The act of 1839, we have seen fixes the salary of the directors at seven dollars per diem, for each day they may be engaged in the discharge of their duties as such; and it is not competent for the directory, in despite of the declared will of the Legislature, to make a further appropriation for their official services, from the funds committed to their management. In the case before us, it does not appear that the supervision, &c., of the real estate of the corporation, was made an office by the board, or that it was in any manner detached from the ordinary functions of the directors; but it is expressly stated that the “ Real Estate Committee,” was appointed by the board, and of course the members of that committee were as such directors.

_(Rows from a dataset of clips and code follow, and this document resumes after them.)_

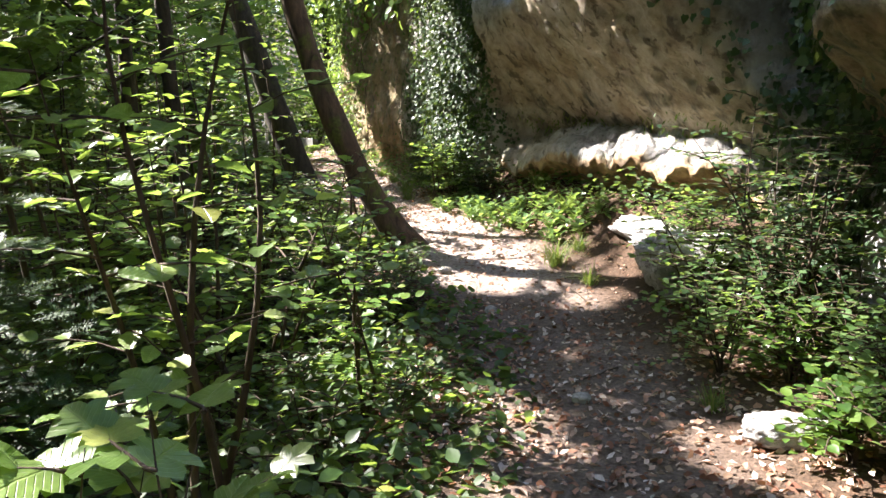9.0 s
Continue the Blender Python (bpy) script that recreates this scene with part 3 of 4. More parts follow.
def tree(name, at, lean, height, radius, crown, clumps, label, bark=BARK, bend=0.3, leaf=0.155, seed=0, sweep=(0, 0)):
    """A forest tree: tapered trunk, limbs, and a crown of leaf clumps. crown: its first height, top and spread."""
    r = np.random.default_rng(100 + seed)
    base = new(name)
    x0, y0 = at
    z0 = float(ground_z(x0, y0))
    base.location = (x0, y0, z0)
    k = np.linspace(0, 1, 26)
    h = k * height
    wav = 0.05 * bend
    bow = 1 - np.exp(-h / 1.2)
    line = np.stack([lean[0] * h + sweep[0] * bow + wav * np.sin(h * 0.9 + seed), lean[1] * h + sweep[1] * bow + wav * np.cos(h * 1.1 + seed), h - 0.25], -1)
    rad = radius * ((1 - 0.75 * k) + 0.55 * np.exp(-h / 0.28)) * (1 + 0.05 * np.sin(h * 5 + seed))
    fine = np.linspace(0, 1, 90) ** 1.3
    tube = tubes("trunk", [np.stack([np.interp(fine, k, c) for c in (*line.T, rad)], -1)], bark, 24)
    ring = np.tile(np.arange(24), 90)
    level = np.repeat(fine * height, 24)
    turn = np.cos(ring * math.pi / 12), np.sin(ring * math.pi / 12)
    knot = 0.16 * (fractal(turn[0] * 1.2 + seed, level * 1.6 + turn[1] * 1.2, 3, 2) - 0.5) + 0.10 * (fractal(turn[0] * 5, level * 4 + turn[1] * 5, 2, 5) - 0.5)
    v = np.empty(len(ring) * 3, np.float32)
    tube.vertices.foreach_get("co", v)
    v = v.reshape(-1, 3)
    axis = np.repeat(np.stack([np.interp(fine, k, c) for c in line.T], -1), 24, 0)
    tube.vertices.foreach_set("co", (axis + (v - axis) * (1 + knot[:, None])).astype(np.float32).ravel())
    child("trunk", tube, base)
    limbs, tips = [], []
    for i in range(14):
        f = r.uniform(crown[0] / height, 0.97)
        p = np.array([np.interp(f, k, line[:, j]) for j in range(3)])
        a = r.uniform(0, 2 * math.pi)
        reach = crown[2] * r.uniform(0.5, 1.0) * (1.15 - f * 0.6)
        s = np.linspace(0, 1, 7)[:, None]
        way = np.array([math.cos(a), math.sin(a), r.uniform(0.1, 0.6)])
        q = p + s * way * reach + np.sin(s * 5 + i) * 0.06 * reach + np.array([0, 0, 0.15]) * s**2
        limbs.append(np.concatenate([q, radius * 0.28 * (1 - 0.85 * s)], -1))
        tips.append(q)
    for limb in limbs:
        child("limb", tubes("limb", [limb], bark, 6), base)
    tips = np.concatenate([q[2:] for q in tips])
    c = tips[r.integers(0, len(tips), clumps)] + r.normal(0, 1, (clumps, 3)) * np.array([0.55, 0.55, 0.35])
    c = c[~sunlit(c + np.array([x0, y0, z0]))]
    c = c[c[:, 2] > crown[0] - 0.8]
    pos = np.repeat(c, 11, 0) + r.normal(0, 0.17, (len(c) * 11, 3)) * np.array([1, 1, 0.6])
    a = r.uniform(0, 2 * math.pi, len(pos))
    pos = pos[~sunlit(pos + np.array([x0, y0, z0]))]
    a = r.uniform(0, 2 * math.pi, len(pos))
    child("crown", foliage("crown", pos, np.stack([np.cos(a), np.sin(a), r.normal(-0.2, 0.3, len(pos))], -1),
                           np.stack([r.normal(0, 0.4, len(pos)), r.normal(0, 0.4, len(pos)), np.ones(len(pos))], -1), r.uniform(0.7, 1.3, len(pos)) * leaf, DIAMOND, LEAF_GREEN), base)["kind"] = "stuff"
    return tagged(base, label, "tree")


tree("leaning_tree", (-3.43, 15.35), (-0.14, -0.06), 9, 0.135, (4.2, 9, 2.6), 1500, "leaning slender tree with moss-spotted bark by the path", BARK_WARM, 0.9, seed=1, sweep=(-0.85, -0.1))
tree("forest_tree", (-6.05, 18.05), (-0.33, -0.03), 11, 0.2, (4.5, 11, 2.8), 800, "dark straight tree beside the path", BARK, seed=2)
# seen trunks, plus unseen trees left of and behind the start, added for shade
FOREST_AND_SHADE_TREES = [(-6.8, 13.2), (-8.2, 16.8), (-9.8, 12.0), (-5.6, 10.4), (-8.4, 8.6), (-7.0, 5.6), (-10.8, 19.6), (-12.8, 15.0), (-12.8, 22.0),
          (-11.2, 9.0), (-10.5, 5.0), (-13.5, 26.5), (-15.5, 19.0), (-14.5, 11.5), (-6.2, 1.8), (-11.6, 29.5), (-16.5, 24.5), (-9.5, 1.0), (-17.5, 15.5), (-15.5, 6.0), (-2.0, -2.5), (1.0, -5.0), (-5.0, -3.0), (-3.0, -7.0), (2.0, -9.5), (-7.0, -6.0), (-3.8, 2.0), (-5.6, 0.3), (-8.2, 3.4), (-4.6, -1.2), (-5.5, 4.4), (-4.5, 8.7), (-4.9, 6.3), (-6.6, 7.4), (-7.9, 11.4), (-8.7, 14.7), (-6.4, 15.6)]
for i, (x, y) in enumerate(FOREST_AND_SHADE_TREES):
    tree("forest_tree", (x, y), (rng.normal(0, 0.05), rng.normal(0, 0.05)), rng.uniform(9, 13), rng.uniform(0.09, 0.17), (1.8 if x < -9 or y < 0 else 3.6, 11, 2.9), 2700 if (-7.2 < x < -4 and 3.5 < y < 14) else 1500, "slender broadleaf forest tree, some out of view and added for shade", BARK, seed=10 + i)["group"] = "forest trees"


# ---- undergrowth ----
def spray(r, start, way, length, leaf, every):
    """Leaves in two flat rows along a drooping twig; returns twig, places, ways."""
    n = max(4, int(length / every))
    s = np.linspace(0.08, 1, n)
    side = np.array([-way[1], way[0], 0])
    pts = start + np.outer(s * length, way) + np.outer(-0.22 * length * s**2, [0, 0, 1]) + np.outer(0.06 * length * np.sin(3 * s + r.uniform(0, 6)), side)
    flip = np.where(np.arange(n) % 2, 1.0, -1.0)[:, None]
    along = way * 0.75 + flip * side * 0.75 + np.array([0, 0, -0.18]) + r.normal(0, 0.18, (n, 3))
    along[-1] = way
    up = np.array([0, 0, 1.0]) + r.normal(0, 0.28, (n, 3))
    twig = np.concatenate([np.vstack([start, pts]), np.linspace(0.006, 0.0015, n + 1)[:, None]], -1)
    return twig, pts, along, up, r.uniform(0.75, 1.2, n) * leaf * np.linspace(1.05, 0.8, n)


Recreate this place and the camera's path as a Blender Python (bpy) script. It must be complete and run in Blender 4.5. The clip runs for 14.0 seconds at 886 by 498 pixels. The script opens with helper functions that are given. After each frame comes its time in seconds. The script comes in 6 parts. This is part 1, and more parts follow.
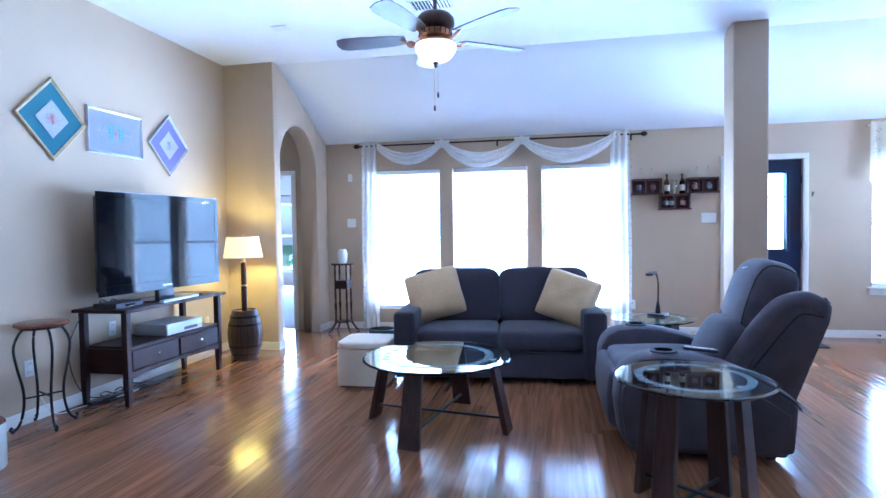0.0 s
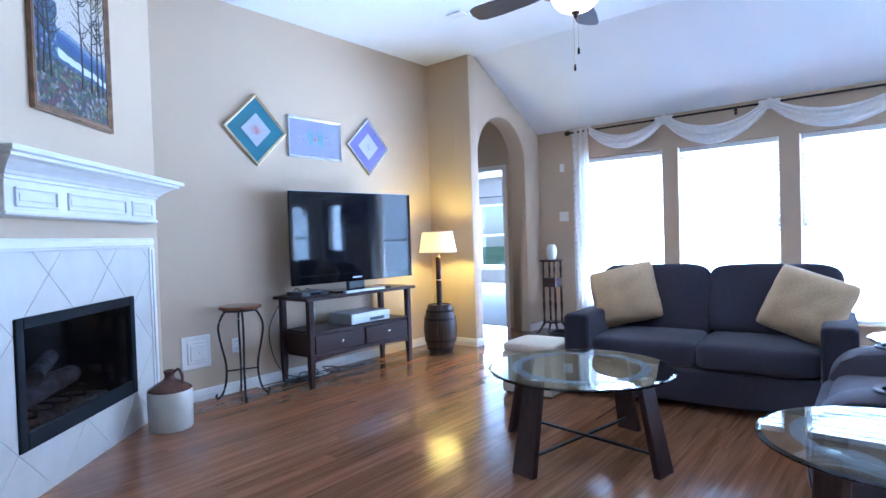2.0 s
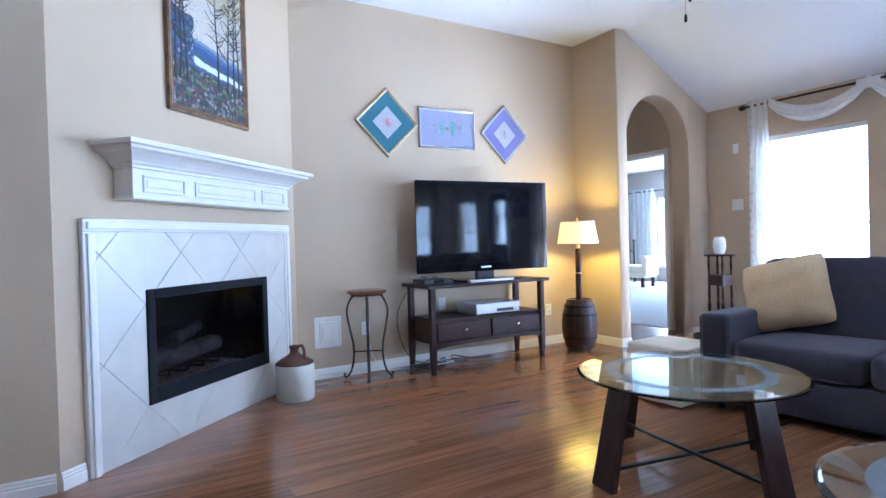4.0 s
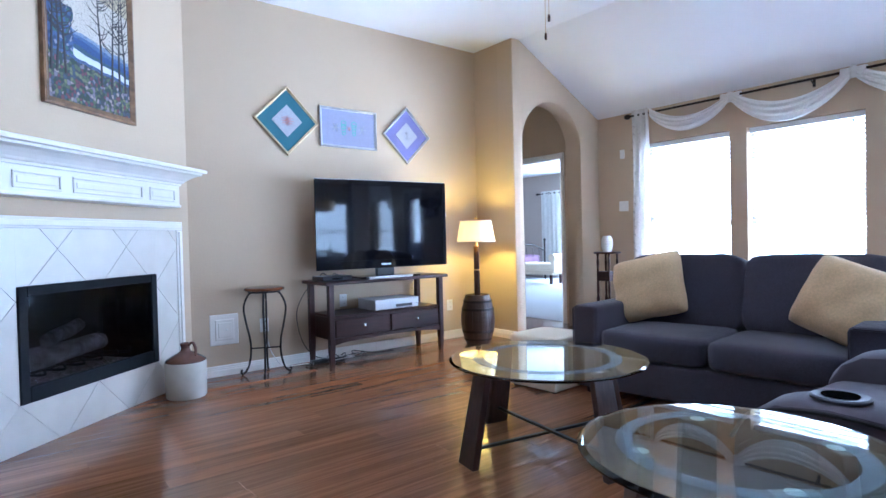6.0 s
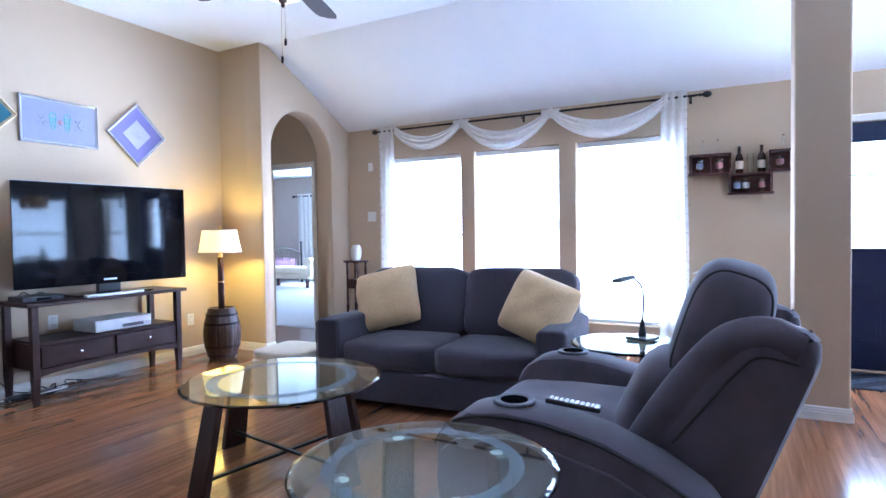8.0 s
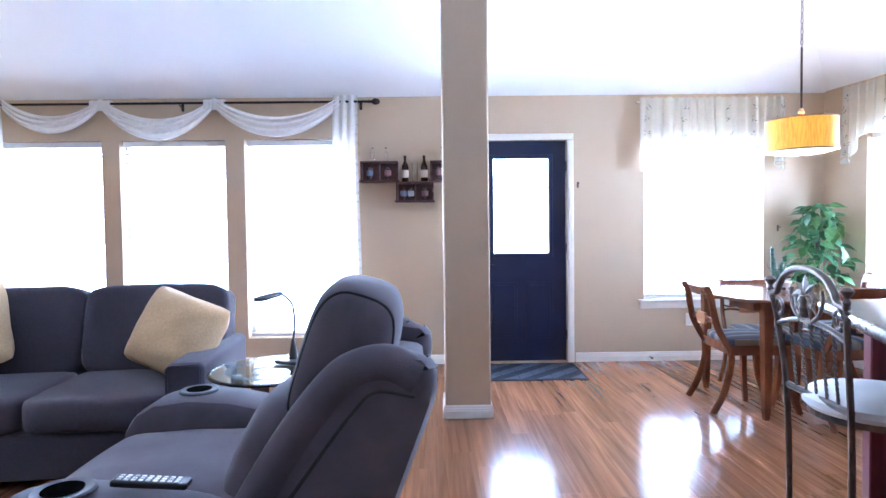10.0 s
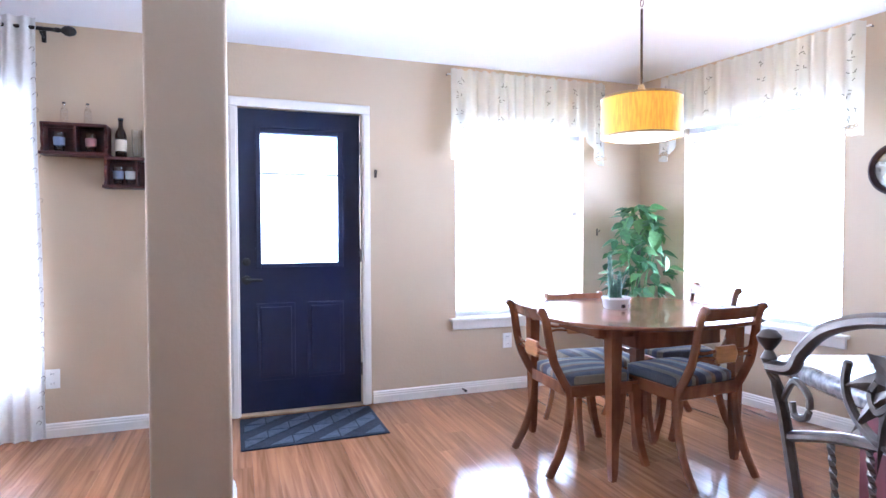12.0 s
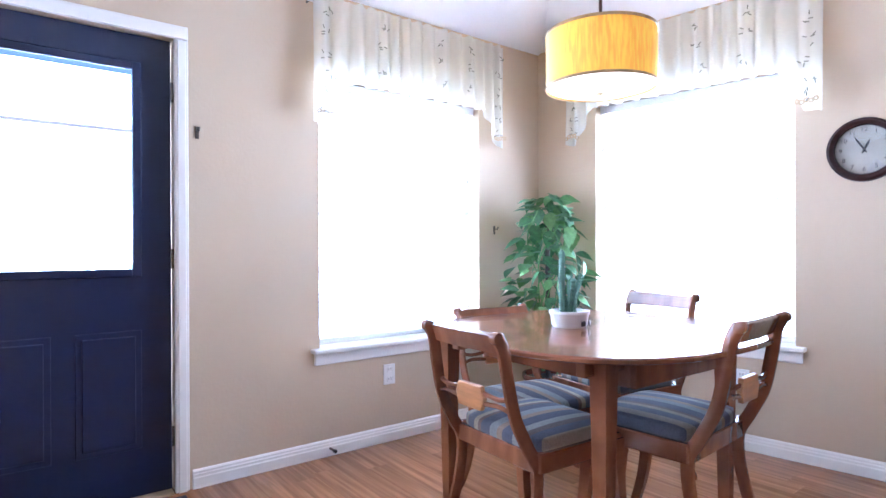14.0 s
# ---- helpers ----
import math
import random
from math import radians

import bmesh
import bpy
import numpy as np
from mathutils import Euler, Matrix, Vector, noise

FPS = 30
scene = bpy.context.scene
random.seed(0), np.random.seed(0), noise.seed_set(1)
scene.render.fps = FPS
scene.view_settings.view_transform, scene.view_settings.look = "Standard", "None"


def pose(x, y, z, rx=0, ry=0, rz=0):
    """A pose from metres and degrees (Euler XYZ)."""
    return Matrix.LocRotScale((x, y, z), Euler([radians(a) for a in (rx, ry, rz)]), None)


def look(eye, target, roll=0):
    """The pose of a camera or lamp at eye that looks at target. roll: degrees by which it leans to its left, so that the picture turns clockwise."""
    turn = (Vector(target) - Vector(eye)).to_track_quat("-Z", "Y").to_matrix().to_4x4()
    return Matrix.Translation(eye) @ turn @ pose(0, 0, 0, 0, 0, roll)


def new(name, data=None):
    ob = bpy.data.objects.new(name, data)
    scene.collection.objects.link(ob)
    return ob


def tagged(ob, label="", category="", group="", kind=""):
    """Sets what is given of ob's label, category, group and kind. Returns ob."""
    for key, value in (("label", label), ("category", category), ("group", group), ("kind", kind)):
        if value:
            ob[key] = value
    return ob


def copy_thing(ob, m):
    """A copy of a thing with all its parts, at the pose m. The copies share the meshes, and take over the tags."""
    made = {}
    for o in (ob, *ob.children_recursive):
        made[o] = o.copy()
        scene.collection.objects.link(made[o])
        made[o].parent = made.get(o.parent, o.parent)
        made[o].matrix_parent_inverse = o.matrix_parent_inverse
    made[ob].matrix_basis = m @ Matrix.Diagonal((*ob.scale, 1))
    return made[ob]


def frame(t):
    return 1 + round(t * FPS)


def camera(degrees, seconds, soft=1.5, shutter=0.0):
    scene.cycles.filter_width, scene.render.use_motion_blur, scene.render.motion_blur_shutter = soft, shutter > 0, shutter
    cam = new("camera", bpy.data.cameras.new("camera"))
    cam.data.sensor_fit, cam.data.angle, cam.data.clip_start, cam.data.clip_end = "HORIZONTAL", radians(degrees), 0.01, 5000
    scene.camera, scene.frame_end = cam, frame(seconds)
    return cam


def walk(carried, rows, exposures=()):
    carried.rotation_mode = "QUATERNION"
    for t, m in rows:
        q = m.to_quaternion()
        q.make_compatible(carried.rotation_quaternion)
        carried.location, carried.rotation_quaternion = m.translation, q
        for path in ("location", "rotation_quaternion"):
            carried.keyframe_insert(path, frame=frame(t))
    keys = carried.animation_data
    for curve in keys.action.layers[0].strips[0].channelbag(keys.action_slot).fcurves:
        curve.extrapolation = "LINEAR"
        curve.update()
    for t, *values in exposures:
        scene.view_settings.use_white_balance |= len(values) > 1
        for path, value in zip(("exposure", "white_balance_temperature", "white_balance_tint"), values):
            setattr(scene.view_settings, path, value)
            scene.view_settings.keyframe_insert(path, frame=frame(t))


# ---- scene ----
cam = camera(75.7, 14.0)

PATH = [
    (0, (0.062, -0.175, 1.29), (-0.333, 1.785, 1.222), -0.9),
    (0.5, (0.216, 0.054, 1.281), (-0.346, 1.972, 1.21), -1.2),
    (1, (0.379, 0.241, 1.28), (-0.365, 2.096, 1.214), -1.1),
    (1.5, (0.572, 0.449, 1.227), (-0.457, 2.164, 1.182), -1.9),
    (2, (0.684, 0.637, 1.189), (-0.587, 2.181, 1.148), -1.9),
    (2.5, (0.736, 0.858, 1.149), (-0.721, 2.228, 1.12), -2.0),
    (3, (0.8, 1.007, 1.128), (-0.809, 2.195, 1.091), -1.7),
    (3.2, (0.838, 1.058, 1.128), (-0.817, 2.18, 1.087), -1.6),
    (5.3, (1.092, 1.248, 1.006), (-0.637, 2.254, 0.986), -1.6),
    (5.5, (1.126, 1.263, 1.013), (-0.563, 2.334, 0.992), -1.5),
    (6, (1.223, 1.291, 1.076), (-0.344, 2.534, 1.039), -1.4),
    (6.5, (1.278, 1.326, 1.09), (-0.163, 2.712, 1.057), -1.7),
    (7, (1.329, 1.331, 1.132), (0.016, 2.839, 1.088), -1.5),
    (7.5, (1.365, 1.307, 1.208), (0.233, 2.954, 1.141), -1.0),
    (8, (1.375, 1.309, 1.194), (0.437, 3.074, 1.135), -0.9),
    (8.5, (1.396, 1.347, 1.224), (0.663, 3.207, 1.155), -0.7),
    (9, (1.431, 1.425, 1.231), (0.987, 3.374, 1.163), -0.4),
    (9.2, (1.464, 1.477, 1.225), (1.143, 3.45, 1.16), -0.5),
    (11.3, (1.777, 2.55, 1.238), (2.234, 4.496, 1.177), -0.1),
    (11.5, (1.819, 2.684, 1.228), (2.364, 4.607, 1.172), -0.0),
    (12, (1.962, 3.049, 1.207), (2.646, 4.927, 1.151), -0.2),
    (12.5, (2.055, 3.383, 1.195), (2.86, 5.213, 1.14), -0.2),
    (13, (2.116, 3.719, 1.198), (3.094, 5.463, 1.143), -0.1),
    (13.5, (2.187, 4.019, 1.138), (3.277, 5.696, 1.106), -0.2),
    (14, (2.193, 4.238, 1.095), (3.412, 5.823, 1.091), -0.2),
]
EXPOSURES = [(0, 0.46, 4180, 12), (1.5, 0.40, 4280, 12), (3, 0.36, 4600, 13), (5.5, 0.36, 4750, 13), (7.5, 0.46, 4680, 15), (9, 0.70, 4740, 17),
             (11.5, 0.75, 5060, 19), (12.5, 0.72, 5060, 20), (14, 0.64, 4980, 20)]
walk(cam, [(t, look(eye, aim, lean)) for t, eye, aim, lean in PATH], EXPOSURES)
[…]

So far then, as it respects the one thousand dollars paid for service on this committee, the case when denuded, is this — the *104Legislature elected the defendant one of the directors of the plaintiff, having first prescribed his per diem compensation, and in addition to his daily allowance, the board pay him as one of its members the sum of one thousand dollars, for about ten months — that being the time he was in office. Money thus paid without the authority of law, or any consideration recognized as legal, cannot be retained. The right to recover at the suit of the plaintiff, (the funds of which have been diminished by the payment to the defendant,) is clearly maintainable, both upon reason and authority.